Dans les salles de classe, les plafonds rayonnants ont été préférés aux traditionnels radiateurs, mais aussi aux planchers chauffants : « Nous avons préféré éviter les planchers chauffants dans les salles de classe car les chapes présentent trop d’inertie thermique, souligne Sébastien Randle. Tandis que les plafonds rayonnants offrent une température à la fois homogène et confortable. Quant aux radiateurs, ils auraient occulté les surfaces vitrées en leur partie inférieure. ». Installés en plénum, ces plafonds rayonnants sur support métallique occupent le quart de la surface des plafonds de chaque salle de classe.
Le maintien de la température de consigne dans chaque salle de classe est assuré par une régulation à deux niveaux : une régulation primaire ajuste la température en départ de chaque sous-station, tandis qu’une régulation secondaire, asservie à une sonde de température dans chaque classe, module les débits au sein des plafonds rayonnants en agissant sur le degré d’ouverture de leurs vannes. Le fonctionnement de l’ensemble des équipements CVC est suivi au moyen d’une gestion technique centralisée (GTC).

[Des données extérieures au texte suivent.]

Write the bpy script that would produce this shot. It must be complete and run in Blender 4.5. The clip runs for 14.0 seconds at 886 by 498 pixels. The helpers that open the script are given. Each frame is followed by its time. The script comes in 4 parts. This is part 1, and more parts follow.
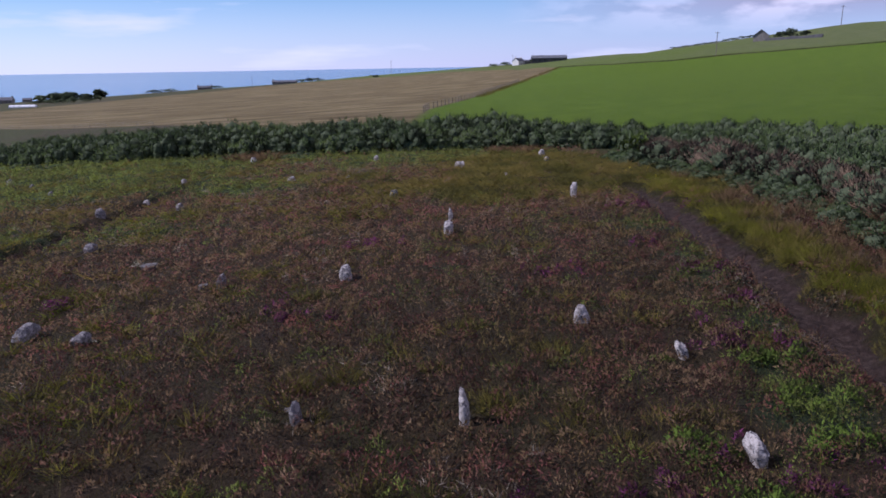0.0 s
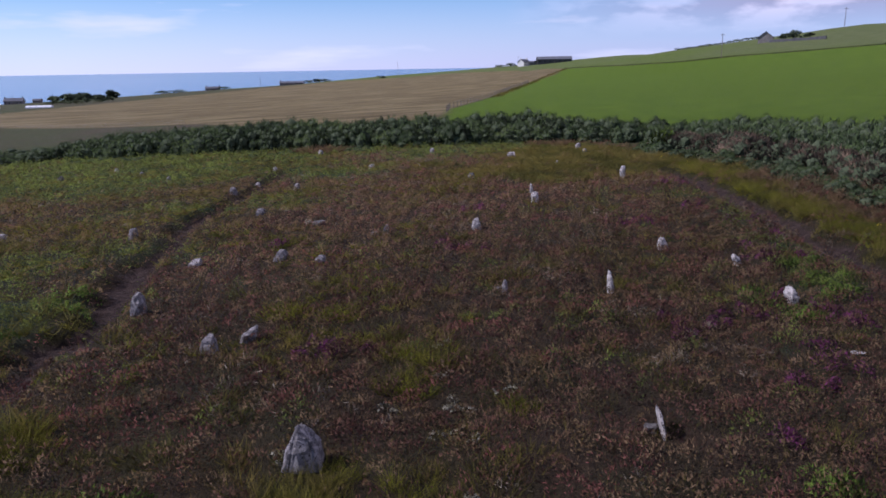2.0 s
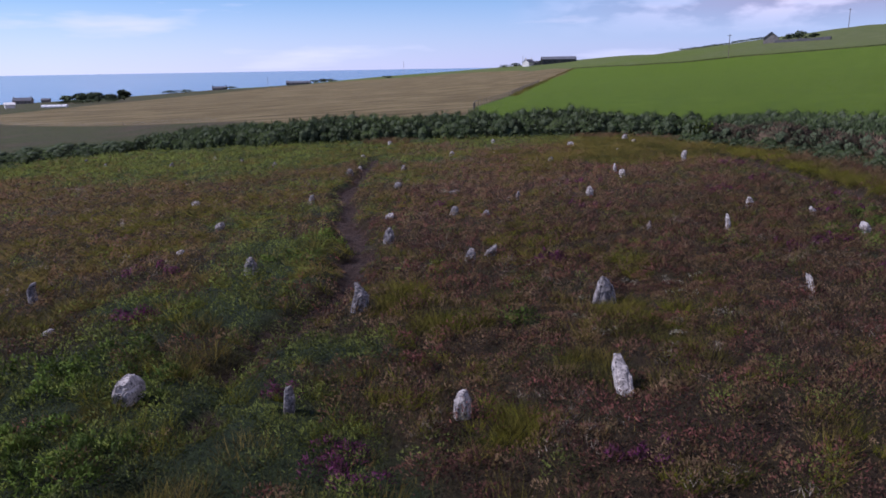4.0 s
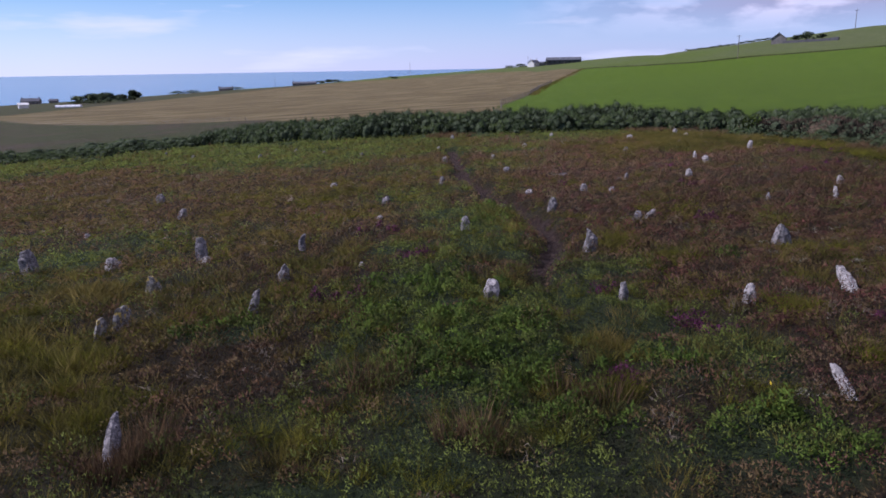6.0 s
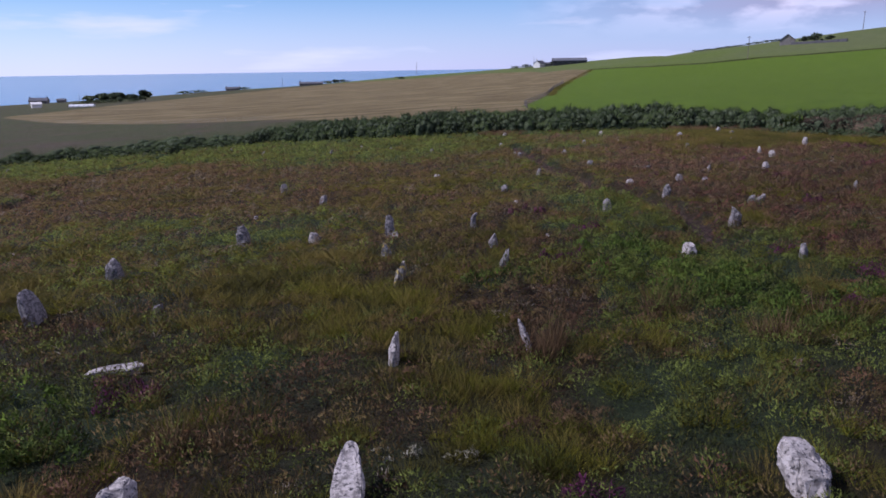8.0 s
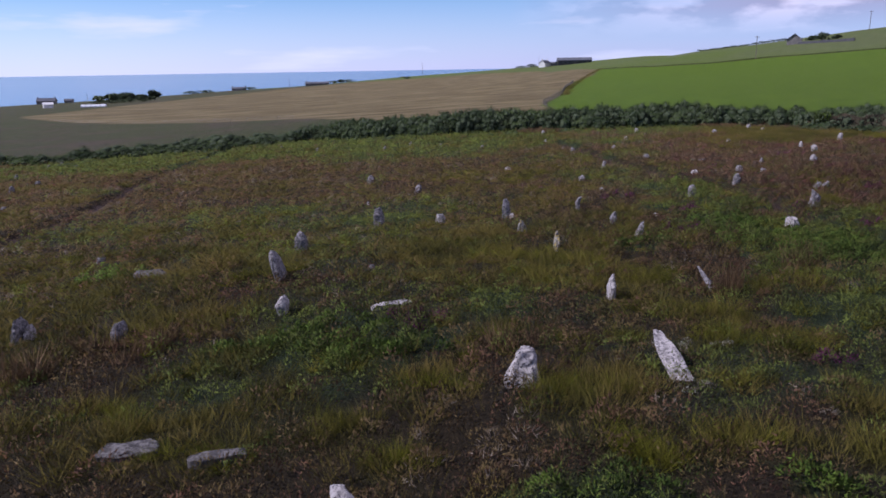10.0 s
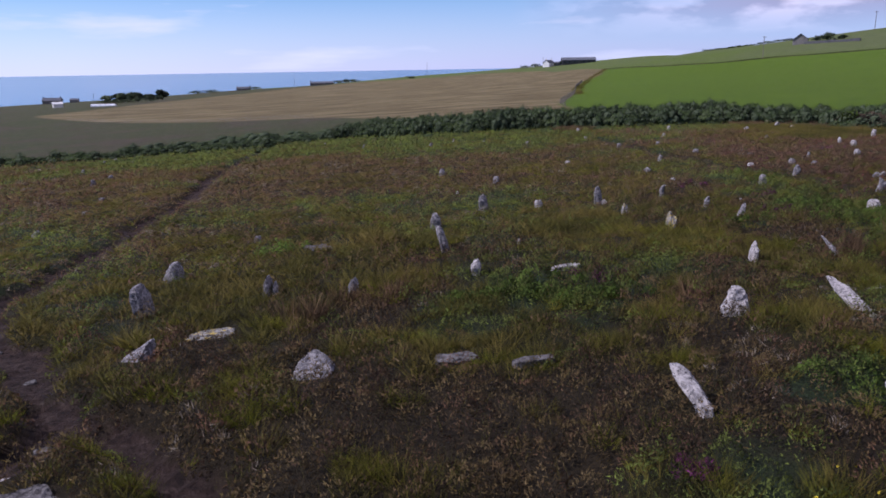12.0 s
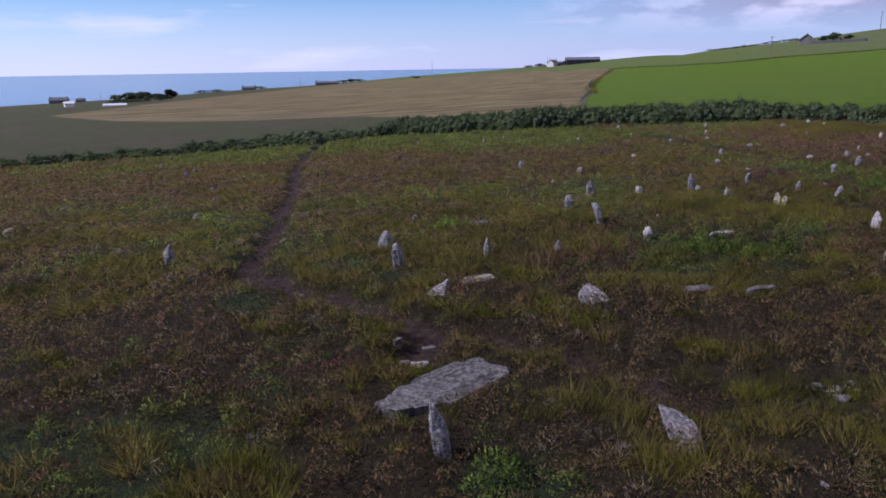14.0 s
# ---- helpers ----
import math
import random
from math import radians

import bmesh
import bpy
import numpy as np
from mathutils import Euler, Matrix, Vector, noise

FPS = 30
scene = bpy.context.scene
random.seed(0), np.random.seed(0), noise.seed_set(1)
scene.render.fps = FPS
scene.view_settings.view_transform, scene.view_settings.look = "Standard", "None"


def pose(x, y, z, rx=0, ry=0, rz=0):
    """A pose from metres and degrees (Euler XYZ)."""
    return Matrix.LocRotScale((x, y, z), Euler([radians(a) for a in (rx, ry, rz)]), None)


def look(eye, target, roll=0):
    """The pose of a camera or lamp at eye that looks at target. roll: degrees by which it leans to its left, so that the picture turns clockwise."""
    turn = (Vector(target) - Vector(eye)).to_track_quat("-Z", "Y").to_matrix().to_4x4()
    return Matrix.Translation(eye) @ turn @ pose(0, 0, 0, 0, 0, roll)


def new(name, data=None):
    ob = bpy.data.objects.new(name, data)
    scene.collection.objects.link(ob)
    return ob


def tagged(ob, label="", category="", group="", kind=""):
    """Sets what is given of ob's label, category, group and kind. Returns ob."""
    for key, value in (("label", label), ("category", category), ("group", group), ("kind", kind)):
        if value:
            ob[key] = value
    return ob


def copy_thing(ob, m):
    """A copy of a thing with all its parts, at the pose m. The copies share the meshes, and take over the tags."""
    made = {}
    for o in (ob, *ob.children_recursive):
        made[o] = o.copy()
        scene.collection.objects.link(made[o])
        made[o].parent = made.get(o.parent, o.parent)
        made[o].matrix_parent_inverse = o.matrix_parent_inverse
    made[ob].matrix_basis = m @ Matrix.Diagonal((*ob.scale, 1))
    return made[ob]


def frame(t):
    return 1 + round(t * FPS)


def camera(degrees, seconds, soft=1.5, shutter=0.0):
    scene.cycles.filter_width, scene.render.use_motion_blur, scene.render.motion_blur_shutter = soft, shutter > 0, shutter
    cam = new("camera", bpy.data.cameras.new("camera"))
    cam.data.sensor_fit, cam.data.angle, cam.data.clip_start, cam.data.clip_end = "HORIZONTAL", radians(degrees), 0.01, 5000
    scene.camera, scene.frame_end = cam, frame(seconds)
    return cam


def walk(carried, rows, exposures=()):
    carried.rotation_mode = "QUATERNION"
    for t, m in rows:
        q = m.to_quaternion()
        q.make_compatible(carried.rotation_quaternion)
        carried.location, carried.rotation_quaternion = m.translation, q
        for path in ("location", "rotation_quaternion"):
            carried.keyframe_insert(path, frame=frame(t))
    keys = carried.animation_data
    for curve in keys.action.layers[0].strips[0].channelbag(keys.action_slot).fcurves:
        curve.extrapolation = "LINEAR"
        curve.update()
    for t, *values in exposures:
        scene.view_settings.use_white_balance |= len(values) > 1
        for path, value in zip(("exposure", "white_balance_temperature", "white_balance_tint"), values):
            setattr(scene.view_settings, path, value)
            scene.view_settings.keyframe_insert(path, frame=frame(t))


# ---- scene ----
cam = camera(63.0, 14.0, soft=1.7)
PATH = [
    (0, (-0.267, -0.162, 3.874), (-0.391, 1.77, 3.3785), -1),
    (0.5, (-0.957, -1.745, 3.952), (-1.083, 0.187, 3.457), -1.05),
    (1, (-1.675, -3.391, 4.007), (-1.803, -1.459, 3.513), -1.05),
    (1.5, (-2.397, -5.026, 4.085), (-2.526, -3.093, 3.5915), -1),
    (2, (-3.152, -6.569, 4.096), (-3.283, -4.637, 3.603), -1),
    (2.5, (-4.038, -8.078, 4.103), (-4.17, -6.145, 3.6095), -0.97),
    (5, (-10.044, -15.204, 4.114), (-10.177, -13.27, 3.622), -1.0),
    (5.5, (-11.256, -16.13, 4.052), (-11.387, -14.196, 3.561), -1.0),
    (6, (-12.44, -16.985, 4.005), (-12.574, -15.051, 3.514), -1.0),
    (6.5, (-13.633, -17.895, 4.013), (-13.767, -15.961, 3.522), -0.9),
    (7, (-14.796, -18.757, 4.06), (-14.93, -16.823, 3.57), -0.9),
    (7.5, (-15.934, -19.595, 4.111), (-16.068, -17.661, 3.62), -0.9),
    (8, (-16.993, -20.518, 4.135), (-17.13, -18.584, 3.645), -0.9),
    (10.5, (-21.392, -24.706, 4.291), (-21.535, -22.772, 3.8), -1.0),
    (11, (-22.191, -25.378, 4.309), (-22.335, -23.445, 3.818), -1.0),
    (11.5, (-23.121, -26.1, 4.297), (-23.266, -24.167, 3.807), -1.0),
    (12, (-24.181, -26.914, 4.328), (-24.325, -24.981, 3.837), -1.0),
    (12.5, (-25.294, -27.801, 4.392), (-25.438, -25.867, 3.901), -1.0),
    (13, (-26.468, -28.763, 4.437), (-26.613, -26.829, 3.945), -1.0),
    (13.5, (-27.656, -29.78, 4.463), (-27.799, -27.847, 3.97), -1.0),
    (14, (-28.803, -30.926, 4.481), (-28.947, -28.993, 3.989), -1.0),
]
walk(cam, [(t, look(eye, target, roll)) for t, eye, target, roll in PATH], [(0, 0.35, 5900, 28), (13.6, 0.35, 5900, 28), (14, 0.31, 5900, 28)])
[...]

Les caractéristiques intrinsèques de l’enveloppe (son niveau d’isolation), combinées à la gestion des ouvrants et de leurs occultations, sont censées garantir à elles seules le confort d’été par simple ventilation naturelle, sans prévoir des équipements ou actions dédiés (climatisation, rafraîchissement nocturne). Par ailleurs, l’établissement n’étant ouvert que pendant l’année scolaire et fermé en période estivale, la question du confort d’été est moins prégnante que dans d’autres établissements.